Me being the often guilty-ridden, over thinker that I can be doesn't like the idea of the kids having to go to daycare so early--especially when they wouldn't be picked up until 4:30 in the afternoon. I mean what kind of mother leaves her kids stranded at a cold dark facility for ten hours?!

Okay, so maybe I am overreacting and exaggerating. Yes, it would be ten hours. But the "cold, dark facility" is actually bright, warm and loving. The kids' day is full of activity, learning and fun. They have all made friends and they all love their teachers. They get two healthy, home-cooked meals and an afternoon snack. They even have a quiet, cozy nap time. The alternative would be me having the kids in the morning while I am trying to exercise and get dressed for work. They would be hungry and unoccupied. I would be overwhelmed and frazzled. So why can't I just go along with the plan that Hubby suggested?
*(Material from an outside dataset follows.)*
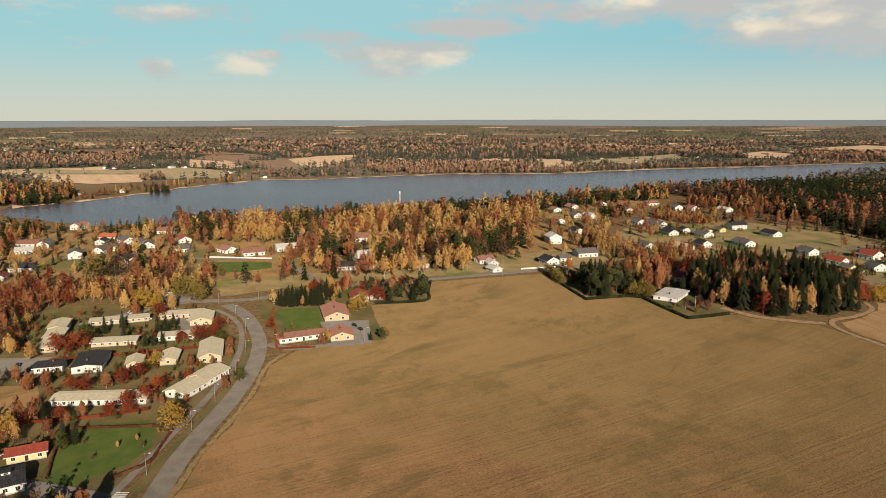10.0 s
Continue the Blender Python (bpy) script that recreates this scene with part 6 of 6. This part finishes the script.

The answer to that question reveals yet another weight that I continually take on. This weight is a sneaky one because it is disguised as a seemingly positive trait--being independent. I pride myself on being able to handle it all. I am the quintessential modern woman. I work full-time, take care of my family, and still have time and energy to save the world! I am cool, calm and collected and I always have a plan. I don't like to depend on others and I live by the old adage, "if you want something done, it is best to do it yourself!"

While this is a good thing in a lot of cases. I'm realizing that it sure makes for a hard life. I mean who really wants to be superwoman all the time? And just because you can do it all does it mean that you always have to? I am realizing that I am often too tired to pursue my weight loss goal because I refuse the help of my loving and very capable husband. I can't even count how many times he offers assistance and I turn it down to follow my own plan. In my mind, not doing it all feels like I am loosing my independence. As you can imagine this is a difficult pill to swallow when you have been told all your life to "not be dependin' on no man!" But would I really be loosing my independence? Perhaps, Hubby and I would just be becoming more interdependent. After all, isn't that what marriage is all about?

So I am making the decision to drop the weight of over-independence. I know that I can do it all but I certainly don't have to. I have been blessed with a phenomenal husband, a great family and a host of friends who are always there to support me. Most of all, I have a God who is all sufficient and who will be with me "on my weigh".